EXERCISE PROMPT: Each line below must be set down exactly; omit any image you find.

PROVIDED MATERIAL:
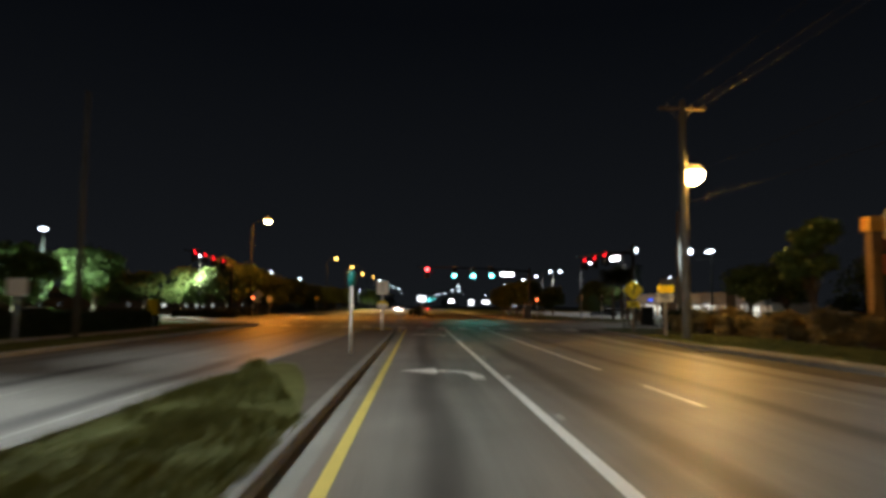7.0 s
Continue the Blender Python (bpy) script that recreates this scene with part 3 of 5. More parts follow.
lot_lamp(17.15, 42.3, 5.72, 420, "white box lamp on a dark pole in the car park", head=0.55, out=0.62)
lot_lamp(16.05, 60.5, 5.75, 1800, "white oval lamp on a dark pole above the lit sign", head=0.42, out=0.35)
lot_lamp(-36.5, 165.2, 8.5, 9000, "white lot lamp shining into the trees", 90, head=0.65, cone=142, reach=0.6, colour=(0.76, 1.0, 0.86))
lot_lamp(-48.3, 165.6, 6.8, 11000, "white lot lamp beside a palm", 90, head=0.6, cone=142, reach=0.6, colour=(0.62, 1.0, 0.90))
lot_lamp(-34.3, 202.6, 8.9, 9000, "white lot lamp above the lit green tree", 120, head=0.55, cone=138, reach=0.8, colour=(0.95, 1.0, 0.76))
lot_lamp(-41.0, 128.0, 4.9, 1200, "small white lamp by the low shop", head=0.4)
lot_lamp(-52.0, 88.0, 6.6, 2200, "white lot lamp among dark trees", head=0.5)
lot_lamp(-47.0, 112.0, 5.2, 1300, "small white lot lamp among the parked cars", head=0.4)
lot_lamp(-34.1, 248.6, 8.75, 2500, "small white lot lamp above the trees", 180, head=0.4)
lot_lamp(-33.6, 283.2, 8.7, 0, "small white lot lamp above the trees", lit=False, head=0.4)
lot_lamp(-26.6, 382.0, 7.7, 9000, "white lot lamp shining on a pale tree", 120, head=0.5, cone=150, reach=0.6)
lot_lamp(75.0, 305.0, 11.0, 0, "white lamp on a tall pole behind the shops", lit=False, head=0.6)
lot_lamp(77.0, 343.0, 11.0, 0, "white lamp on a tall pole behind the shops", lit=False, head=0.6)
lot_lamp(58.0, 216.0, 6.2, 120, "white lamp in the shop car park", head=0.45)
lot_lamp(39.9, 216.3, 4.95, 300, "white lamp in the shop car park", head=0.3)
lot_lamp(24.45, 162.3, 6.8, 200, "white lamp beside the side street", -8, head=0.42, cone=150, reach=2.0)

# ---- utility poles and wires ----
def crossarm_pole(x, y, height, material, label, arms=True):
    t = thing("utility_pole", x, y, 0.13, label, "utility pole", "utility poles along the kerb")
    bm = bmesh.new()
    tube(bm, [(0, 0, 0), (0, 0, height * 0.5), (0, 0, height)], [0.24, 0.20, 0.15], 12)
    part("pole", bm, material, t)
    if arms:
        bm = bmesh.new()
        box(bm, -1.25, 1.25, -0.07, 0.07, height - 0.55, height - 0.42, bevel=0.01)
        part("crossarm", bm, WOOD_POLE, t)
        for sx in (-0.6, 0.6):
            bm = bmesh.new()
            tube(bm, [(0, 0.1, height - 1.2), (sx, 0.05, height - 0.52)], 0.02, 6)
            part("brace", bm, STEEL, t)
        for ix in (-0.85, 0.5, 1.15):
            bm = bmesh.new()
            tube(bm, [(ix, 0, height - 0.42), (ix, 0, height - 0.36), (ix, 0, height - 0.30), (ix, 0, height - 0.22)], [0.02, 0.05, 0.05, 0.02], 8)
            part("insulator", bm, CONCRETE, t)
    bm = bmesh.new()
    tube(bm, [(0.18, -0.12, height * 0.56), (0.18, -0.12, height * 0.64)], 0.06, 8)
    part("cable_bracket", bm, DARK_STEEL, t)
    return t


crossarm_pole(12.35, 42.2, 11.4, POLE_CONCRETE, "thick pale concrete utility pole with a white lamp", arms=False)
wood_pole = thing("wooden_pole", 11.98, 42.75, 0.13, "short brown wooden pole behind the concrete utility pole", "utility pole")
bm = bmesh.new()
tube(bm, [(0, 0, 0), (0, 0, 3.2), (0, 0, 6.55), (0, 0, 6.62)], [0.17, 0.155, 0.14, 0.11], 12)
part("shaft", bm, WOOD_BROWN, wood_pole)
bm = bmesh.new()
tube(bm, [(-0.16, -0.06, 0.1), (-0.15, -0.06, 5.9)], 0.022, 6)
part("conduit", bm, DARK_STEEL, wood_pole)
crossarm_pole(12.35, 88.2, 12.95, POLE_CONCRETE, "pale concrete utility pole with a wooden crossarm")
crossarm_pole(12.0, 137.4, 12.75, POLE_CONCRETE, "concrete utility pole with an orange lamp beside the kerb")
dark_pole = thing("bare_pole", -18.3, 135.4, 0.13, "tall bare dark pole without a lamp", "pole")
bm = bmesh.new()
tube(bm, [(0, 0, 0), (0, 0, 5), (0, 0, 12.0)], [0.17, 0.14, 0.10], 10)
part("shaft", bm, LAMP_POLE, dark_pole)
boxed("base_plate", DARK_STEEL, dark_pole, -0.25, 0.25, -0.25, 0.25, 0, 0.05)


crossarm_pole(29.0, 181.4, 13.2, GUTTER, "tall pale concrete utility pole on the crossing's corner", arms=False)


def side_lamp(x, y, z, reach_x, reach_y, glass, colour, watts, label, head=1.0, aim=(-3.0, -3.0, -5.0), cone=150, long=1.0, spill=0.0):
    """A short-armed luminaire bolted to a utility pole."""
    t = thing("pole_lamp", x, y, z, label, "street lamp")
    bm = bmesh.new()
    tube(bm, [(0, 0, -0.35), (reach_x * 0.4, reach_y * 0.4, -0.08), (reach_x, reach_y, 0)], 0.035, 8)
    part("arm", bm, STEEL, t)
    bm = bmesh.new()
    bmesh.ops.create_uvsphere(bm, u_segments=16, v_segments=8, radius=1.0, matrix=Matrix.LocRotScale((reach_x, reach_y, 0.05), Euler((0, -0.4 if long > 1 else 0, 0)), (0.34 * head * long, 0.34 * head, 0.2 * head)))
    part("hood", bm, STEEL, t)
    bm = bmesh.new()
    bmesh.ops.create_uvsphere(bm, u_segments=24, v_segments=14, radius=1.0, matrix=Matrix.LocRotScale((reach_x, reach_y - 0.1, -0.14 * head), Euler((0, -0.4 if long > 1 else 0, 0)), (0.36 * head * long, 0.36 * head, (0.32 if long == 1 else 0.2) * head)))
    for f in bm.faces:
        f.smooth = True
    # the sodium bowl glows gold as a halo round its white core
    bowl = part("bowl", bm, SODIUM_HALO if glass is SODIUM_GLOW else glass, t, "glowing lamp bowl")
    if glass is SODIUM_GLOW:
        bm = bmesh.new()
        bmesh.ops.create_uvsphere(bm, u_segments=24, v_segments=14, radius=1.0, matrix=Matrix.LocRotScale((reach_x, reach_y - 0.13, -0.20 * head), None, (0.37 * head, 0.36 * head, 0.33 * head)))
        for f in bm.faces:
            f.smooth = True
        part("glare_core", bm, SODIUM_CORE, bowl, "white core that imitates the lamp's glare")
    lamp(t, reach_x * 1.1, reach_y * 1.1, -0.6, colour, watts, 0.25, cone, aim)
    if spill:
        lamp(t, reach_x * 1.1, reach_y - 0.75, -0.2, colour, watts * spill, 0.25)
    return t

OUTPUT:
7.0 s
Continue the Blender Python (bpy) script that recreates this scene with part 3 of 5. More parts follow.
lot_lamp(17.15, 42.3, 5.72, 420, "white box lamp on a dark pole in the car park", head=0.55, out=0.62)
lot_lamp(16.05, 60.5, 5.75, 1800, "white oval lamp on a dark pole above the lit sign", head=0.42, out=0.35)
lot_lamp(-36.5, 165.2, 8.5, 9000, "white lot lamp shining into the trees", 90, head=0.65, cone=142, reach=0.6, colour=(0.76, 1.0, 0.86))
lot_lamp(-48.3, 165.6, 6.8, 11000, "white lot lamp beside a palm", 90, head=0.6, cone=142, reach=0.6, colour=(0.62, 1.0, 0.90))
lot_lamp(-34.3, 202.6, 8.9, 9000, "white lot lamp above the lit green tree", 120, head=0.55, cone=138, reach=0.8, colour=(0.95, 1.0, 0.76))
lot_lamp(-41.0, 128.0, 4.9, 1200, "small white lamp by the low shop", head=0.4)
lot_lamp(-52.0, 88.0, 6.6, 2200, "white lot lamp among dark trees", head=0.5)
lot_lamp(-47.0, 112.0, 5.2, 1300, "small white lot lamp among the parked cars", head=0.4)
lot_lamp(-34.1, 248.6, 8.75, 2500, "small white lot lamp above the trees", 180, head=0.4)
lot_lamp(-33.6, 283.2, 8.7, 0, "small white lot lamp above the trees", lit=False, head=0.4)
lot_lamp(-26.6, 382.0, 7.7, 9000, "white lot lamp shining on a pale tree", 120, head=0.5, cone=150, reach=0.6)
lot_lamp(75.0, 305.0, 11.0, 0, "white lamp on a tall pole behind the shops", lit=False, head=0.6)
lot_lamp(77.0, 343.0, 11.0, 0, "white lamp on a tall pole behind the shops", lit=False, head=0.6)
lot_lamp(58.0, 216.0, 6.2, 120, "white lamp in the shop car park", head=0.45)
lot_lamp(39.9, 216.3, 4.95, 300, "white lamp in the shop car park", head=0.3)
lot_lamp(24.45, 162.3, 6.8, 200, "white lamp beside the side street", -8, head=0.42, cone=150, reach=2.0)

# ---- utility poles and wires ----
def crossarm_pole(x, y, height, material, label, arms=True):
    t = thing("utility_pole", x, y, 0.13, label, "utility pole", "utility poles along the kerb")
    bm = bmesh.new()
    tube(bm, [(0, 0, 0), (0, 0, height * 0.5), (0, 0, height)], [0.24, 0.20, 0.15], 12)
    part("pole", bm, material, t)
    if arms:
        bm = bmesh.new()
        box(bm, -1.25, 1.25, -0.07, 0.07, height - 0.55, height - 0.42, bevel=0.01)
        part("crossarm", bm, WOOD_POLE, t)
        for sx in (-0.6, 0.6):
            bm = bmesh.new()
            tube(bm, [(0, 0.1, height - 1.2), (sx, 0.05, height - 0.52)], 0.02, 6)
            part("brace", bm, STEEL, t)
        for ix in (-0.85, 0.5, 1.15):
            bm = bmesh.new()
            tube(bm, [(ix, 0, height - 0.42), (ix, 0, height - 0.36), (ix, 0, height - 0.30), (ix, 0, height - 0.22)], [0.02, 0.05, 0.05, 0.02], 8)
            part("insulator", bm, CONCRETE, t)
    bm = bmesh.new()
    tube(bm, [(0.18, -0.12, height * 0.56), (0.18, -0.12, height * 0.64)], 0.06, 8)
    part("cable_bracket", bm, DARK_STEEL, t)
    return t


crossarm_pole(12.35, 42.2, 11.4, POLE_CONCRETE, "thick pale concrete utility pole with a white lamp", arms=False)
wood_pole = thing("wooden_pole", 11.98, 42.75, 0.13, "short brown wooden pole behind the concrete utility pole", "utility pole")
bm = bmesh.new()
tube(bm, [(0, 0, 0), (0, 0, 3.2), (0, 0, 6.55), (0, 0, 6.62)], [0.17, 0.155, 0.14, 0.11], 12)
part("shaft", bm, WOOD_BROWN, wood_pole)
bm = bmesh.new()
tube(bm, [(-0.16, -0.06, 0.1), (-0.15, -0.06, 5.9)], 0.022, 6)
part("conduit", bm, DARK_STEEL, wood_pole)
crossarm_pole(12.35, 88.2, 12.95, POLE_CONCRETE, "pale concrete utility pole with a wooden crossarm")
crossarm_pole(12.0, 137.4, 12.75, POLE_CONCRETE, "concrete utility pole with an orange lamp beside the kerb")
dark_pole = thing("bare_pole", -18.3, 135.4, 0.13, "tall bare dark pole without a lamp", "pole")
bm = bmesh.new()
tube(bm, [(0, 0, 0), (0, 0, 5), (0, 0, 12.0)], [0.17, 0.14, 0.10], 10)
part("shaft", bm, LAMP_POLE, dark_pole)
boxed("base_plate", DARK_STEEL, dark_pole, -0.25, 0.25, -0.25, 0.25, 0, 0.05)


crossarm_pole(29.0, 181.4, 13.2, GUTTER, "tall pale concrete utility pole on the crossing's corner", arms=False)


def side_lamp(x, y, z, reach_x, reach_y, glass, colour, watts, label, head=1.0, aim=(-3.0, -3.0, -5.0), cone=150, long=1.0, spill=0.0):
    """A short-armed luminaire bolted to a utility pole."""
    t = thing("pole_lamp", x, y, z, label, "street lamp")
    bm = bmesh.new()
    tube(bm, [(0, 0, -0.35), (reach_x * 0.4, reach_y * 0.4, -0.08), (reach_x, reach_y, 0)], 0.035, 8)
    part("arm", bm, STEEL, t)
    bm = bmesh.new()
    bmesh.ops.create_uvsphere(bm, u_segments=16, v_segments=8, radius=1.0, matrix=Matrix.LocRotScale((reach_x, reach_y, 0.05), Euler((0, -0.4 if long > 1 else 0, 0)), (0.34 * head * long, 0.34 * head, 0.2 * head)))
    part("hood", bm, STEEL, t)
    bm = bmesh.new()
    bmesh.ops.create_uvsphere(bm, u_segments=24, v_segments=14, radius=1.0, matrix=Matrix.LocRotScale((reach_x, reach_y - 0.1, -0.14 * head), Euler((0, -0.4 if long > 1 else 0, 0)), (0.36 * head * long, 0.36 * head, (0.32 if long == 1 else 0.2) * head)))
    for f in bm.faces:
        f.smooth = True
    # the sodium bowl glows gold as a halo round its white core
    bowl = part("bowl", bm, SODIUM_HALO if glass is SODIUM_GLOW else glass, t, "glowing lamp bowl")
    if glass is SODIUM_GLOW:
        bm = bmesh.new()
        bmesh.ops.create_uvsphere(bm, u_segments=24, v_segments=14, radius=1.0, matrix=Matrix.LocRotScale((reach_x, reach_y - 0.13, -0.20 * head), None, (0.37 * head, 0.36 * head, 0.33 * head)))
        for f in bm.faces:
            f.smooth = True
        part("glare_core", bm, SODIUM_CORE, bowl, "white core that imitates the lamp's glare")
    lamp(t, reach_x * 1.1, reach_y * 1.1, -0.6, colour, watts, 0.25, cone, aim)
    if spill:
        lamp(t, reach_x * 1.1, reach_y - 0.75, -0.2, colour, watts * spill, 0.25)
    return t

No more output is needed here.